**DATA SHOWN:**
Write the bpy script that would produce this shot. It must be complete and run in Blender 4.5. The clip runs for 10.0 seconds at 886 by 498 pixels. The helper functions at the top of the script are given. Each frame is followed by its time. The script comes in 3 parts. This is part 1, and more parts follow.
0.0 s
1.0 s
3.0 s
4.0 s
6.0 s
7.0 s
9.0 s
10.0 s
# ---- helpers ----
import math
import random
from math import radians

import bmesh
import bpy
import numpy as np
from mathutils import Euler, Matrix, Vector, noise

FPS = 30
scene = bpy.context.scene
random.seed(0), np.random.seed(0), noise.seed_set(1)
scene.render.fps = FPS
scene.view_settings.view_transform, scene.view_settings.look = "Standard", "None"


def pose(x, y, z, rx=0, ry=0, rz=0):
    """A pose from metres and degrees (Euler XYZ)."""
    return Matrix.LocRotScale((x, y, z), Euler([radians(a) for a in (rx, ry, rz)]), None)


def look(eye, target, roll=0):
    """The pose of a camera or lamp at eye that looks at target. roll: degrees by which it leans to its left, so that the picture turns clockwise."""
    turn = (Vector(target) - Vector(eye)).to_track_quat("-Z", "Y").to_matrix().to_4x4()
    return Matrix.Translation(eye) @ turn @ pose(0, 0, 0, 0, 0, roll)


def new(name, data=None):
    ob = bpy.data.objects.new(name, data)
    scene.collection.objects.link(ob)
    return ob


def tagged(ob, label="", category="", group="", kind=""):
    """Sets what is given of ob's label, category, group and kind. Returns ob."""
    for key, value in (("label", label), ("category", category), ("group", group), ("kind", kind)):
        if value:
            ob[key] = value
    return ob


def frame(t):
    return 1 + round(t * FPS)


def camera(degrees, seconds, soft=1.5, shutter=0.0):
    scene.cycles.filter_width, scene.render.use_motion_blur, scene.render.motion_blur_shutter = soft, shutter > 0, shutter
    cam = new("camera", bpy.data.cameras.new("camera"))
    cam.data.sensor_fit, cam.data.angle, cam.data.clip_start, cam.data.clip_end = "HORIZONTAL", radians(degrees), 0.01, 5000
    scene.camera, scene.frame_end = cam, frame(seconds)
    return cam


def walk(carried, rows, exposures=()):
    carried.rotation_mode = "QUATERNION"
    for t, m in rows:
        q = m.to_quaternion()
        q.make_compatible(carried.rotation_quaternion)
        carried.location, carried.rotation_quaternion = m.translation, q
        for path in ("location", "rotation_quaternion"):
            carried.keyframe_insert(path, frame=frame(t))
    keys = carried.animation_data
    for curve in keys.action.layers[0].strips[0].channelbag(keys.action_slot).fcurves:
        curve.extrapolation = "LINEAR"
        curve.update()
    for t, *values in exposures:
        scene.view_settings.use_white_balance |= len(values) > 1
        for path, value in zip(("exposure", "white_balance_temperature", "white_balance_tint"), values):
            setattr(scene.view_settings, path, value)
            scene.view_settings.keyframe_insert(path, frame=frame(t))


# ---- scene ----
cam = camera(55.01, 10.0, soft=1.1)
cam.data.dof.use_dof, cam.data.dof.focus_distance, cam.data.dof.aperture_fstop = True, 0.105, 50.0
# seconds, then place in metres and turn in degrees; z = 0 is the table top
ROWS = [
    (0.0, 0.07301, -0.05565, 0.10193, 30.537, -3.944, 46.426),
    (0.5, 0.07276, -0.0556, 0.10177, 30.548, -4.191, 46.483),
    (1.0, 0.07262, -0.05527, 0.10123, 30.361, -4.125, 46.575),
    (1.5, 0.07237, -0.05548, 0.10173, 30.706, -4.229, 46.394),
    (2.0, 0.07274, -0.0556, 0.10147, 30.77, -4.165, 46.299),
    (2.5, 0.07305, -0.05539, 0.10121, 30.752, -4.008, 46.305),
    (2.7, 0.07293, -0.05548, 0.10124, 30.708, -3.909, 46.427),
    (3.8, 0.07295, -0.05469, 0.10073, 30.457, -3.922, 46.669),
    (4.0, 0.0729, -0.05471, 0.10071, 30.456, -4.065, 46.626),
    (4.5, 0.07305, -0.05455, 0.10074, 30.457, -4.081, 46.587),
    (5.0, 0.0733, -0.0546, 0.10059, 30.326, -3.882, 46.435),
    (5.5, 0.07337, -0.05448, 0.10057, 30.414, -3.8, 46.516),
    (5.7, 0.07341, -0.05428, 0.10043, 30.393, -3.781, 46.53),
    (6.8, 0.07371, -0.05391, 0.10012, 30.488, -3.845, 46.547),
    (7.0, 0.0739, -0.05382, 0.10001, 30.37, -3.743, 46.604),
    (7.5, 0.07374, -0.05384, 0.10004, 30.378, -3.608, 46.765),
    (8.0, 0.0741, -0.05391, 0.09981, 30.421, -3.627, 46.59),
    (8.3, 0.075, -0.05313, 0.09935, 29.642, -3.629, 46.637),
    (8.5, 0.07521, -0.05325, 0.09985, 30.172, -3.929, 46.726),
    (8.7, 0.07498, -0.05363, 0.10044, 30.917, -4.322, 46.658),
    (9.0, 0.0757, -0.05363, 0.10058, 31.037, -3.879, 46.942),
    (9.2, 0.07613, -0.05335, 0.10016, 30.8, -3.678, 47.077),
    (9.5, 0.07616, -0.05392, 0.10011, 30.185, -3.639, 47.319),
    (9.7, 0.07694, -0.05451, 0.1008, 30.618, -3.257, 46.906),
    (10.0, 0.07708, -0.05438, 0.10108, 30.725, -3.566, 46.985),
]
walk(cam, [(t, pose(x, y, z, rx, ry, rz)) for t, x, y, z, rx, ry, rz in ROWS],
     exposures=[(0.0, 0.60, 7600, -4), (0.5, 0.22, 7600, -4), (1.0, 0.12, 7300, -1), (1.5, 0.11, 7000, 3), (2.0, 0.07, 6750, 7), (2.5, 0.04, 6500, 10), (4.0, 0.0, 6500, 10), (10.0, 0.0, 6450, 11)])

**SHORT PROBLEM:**
Every line above should be written out again exactly as it stands.

**EXERCISE SOLUTION:**
Write the bpy script that would produce this shot. It must be complete and run in Blender 4.5. The clip runs for 10.0 seconds at 886 by 498 pixels. The helper functions at the top of the script are given. Each frame is followed by its time. The script comes in 3 parts. This is part 1, and more parts follow.
0.0 s
1.0 s
3.0 s
4.0 s
6.0 s
7.0 s
9.0 s
10.0 s
# ---- helpers ----
import math
import random
from math import radians

import bmesh
import bpy
import numpy as np
from mathutils import Euler, Matrix, Vector, noise

FPS = 30
scene = bpy.context.scene
random.seed(0), np.random.seed(0), noise.seed_set(1)
scene.render.fps = FPS
scene.view_settings.view_transform, scene.view_settings.look = "Standard", "None"


def pose(x, y, z, rx=0, ry=0, rz=0):
    """A pose from metres and degrees (Euler XYZ)."""
    return Matrix.LocRotScale((x, y, z), Euler([radians(a) for a in (rx, ry, rz)]), None)


def look(eye, target, roll=0):
    """The pose of a camera or lamp at eye that looks at target. roll: degrees by which it leans to its left, so that the picture turns clockwise."""
    turn = (Vector(target) - Vector(eye)).to_track_quat("-Z", "Y").to_matrix().to_4x4()
    return Matrix.Translation(eye) @ turn @ pose(0, 0, 0, 0, 0, roll)


def new(name, data=None):
    ob = bpy.data.objects.new(name, data)
    scene.collection.objects.link(ob)
    return ob


def tagged(ob, label="", category="", group="", kind=""):
    """Sets what is given of ob's label, category, group and kind. Returns ob."""
    for key, value in (("label", label), ("category", category), ("group", group), ("kind", kind)):
        if value:
            ob[key] = value
    return ob


def frame(t):
    return 1 + round(t * FPS)


def camera(degrees, seconds, soft=1.5, shutter=0.0):
    scene.cycles.filter_width, scene.render.use_motion_blur, scene.render.motion_blur_shutter = soft, shutter > 0, shutter
    cam = new("camera", bpy.data.cameras.new("camera"))
    cam.data.sensor_fit, cam.data.angle, cam.data.clip_start, cam.data.clip_end = "HORIZONTAL", radians(degrees), 0.01, 5000
    scene.camera, scene.frame_end = cam, frame(seconds)
    return cam


def walk(carried, rows, exposures=()):
    carried.rotation_mode = "QUATERNION"
    for t, m in rows:
        q = m.to_quaternion()
        q.make_compatible(carried.rotation_quaternion)
        carried.location, carried.rotation_quaternion = m.translation, q
        for path in ("location", "rotation_quaternion"):
            carried.keyframe_insert(path, frame=frame(t))
    keys = carried.animation_data
    for curve in keys.action.layers[0].strips[0].channelbag(keys.action_slot).fcurves:
        curve.extrapolation = "LINEAR"
        curve.update()
    for t, *values in exposures:
        scene.view_settings.use_white_balance |= len(values) > 1
        for path, value in zip(("exposure", "white_balance_temperature", "white_balance_tint"), values):
            setattr(scene.view_settings, path, value)
            scene.view_settings.keyframe_insert(path, frame=frame(t))


# ---- scene ----
cam = camera(55.01, 10.0, soft=1.1)
cam.data.dof.use_dof, cam.data.dof.focus_distance, cam.data.dof.aperture_fstop = True, 0.105, 50.0
# seconds, then place in metres and turn in degrees; z = 0 is the table top
ROWS = [
    (0.0, 0.07301, -0.05565, 0.10193, 30.537, -3.944, 46.426),
    (0.5, 0.07276, -0.0556, 0.10177, 30.548, -4.191, 46.483),
    (1.0, 0.07262, -0.05527, 0.10123, 30.361, -4.125, 46.575),
    (1.5, 0.07237, -0.05548, 0.10173, 30.706, -4.229, 46.394),
    (2.0, 0.07274, -0.0556, 0.10147, 30.77, -4.165, 46.299),
    (2.5, 0.07305, -0.05539, 0.10121, 30.752, -4.008, 46.305),
    (2.7, 0.07293, -0.05548, 0.10124, 30.708, -3.909, 46.427),
    (3.8, 0.07295, -0.05469, 0.10073, 30.457, -3.922, 46.669),
    (4.0, 0.0729, -0.05471, 0.10071, 30.456, -4.065, 46.626),
    (4.5, 0.07305, -0.05455, 0.10074, 30.457, -4.081, 46.587),
    (5.0, 0.0733, -0.0546, 0.10059, 30.326, -3.882, 46.435),
    (5.5, 0.07337, -0.05448, 0.10057, 30.414, -3.8, 46.516),
    (5.7, 0.07341, -0.05428, 0.10043, 30.393, -3.781, 46.53),
    (6.8, 0.07371, -0.05391, 0.10012, 30.488, -3.845, 46.547),
    (7.0, 0.0739, -0.05382, 0.10001, 30.37, -3.743, 46.604),
    (7.5, 0.07374, -0.05384, 0.10004, 30.378, -3.608, 46.765),
    (8.0, 0.0741, -0.05391, 0.09981, 30.421, -3.627, 46.59),
    (8.3, 0.075, -0.05313, 0.09935, 29.642, -3.629, 46.637),
    (8.5, 0.07521, -0.05325, 0.09985, 30.172, -3.929, 46.726),
    (8.7, 0.07498, -0.05363, 0.10044, 30.917, -4.322, 46.658),
    (9.0, 0.0757, -0.05363, 0.10058, 31.037, -3.879, 46.942),
    (9.2, 0.07613, -0.05335, 0.10016, 30.8, -3.678, 47.077),
    (9.5, 0.07616, -0.05392, 0.10011, 30.185, -3.639, 47.319),
    (9.7, 0.07694, -0.05451, 0.1008, 30.618, -3.257, 46.906),
    (10.0, 0.07708, -0.05438, 0.10108, 30.725, -3.566, 46.985),
]
walk(cam, [(t, pose(x, y, z, rx, ry, rz)) for t, x, y, z, rx, ry, rz in ROWS],
     exposures=[(0.0, 0.60, 7600, -4), (0.5, 0.22, 7600, -4), (1.0, 0.12, 7300, -1), (1.5, 0.11, 7000, 3), (2.0, 0.07, 6750, 7), (2.5, 0.04, 6500, 10), (4.0, 0.0, 6500, 10), (10.0, 0.0, 6450, 11)])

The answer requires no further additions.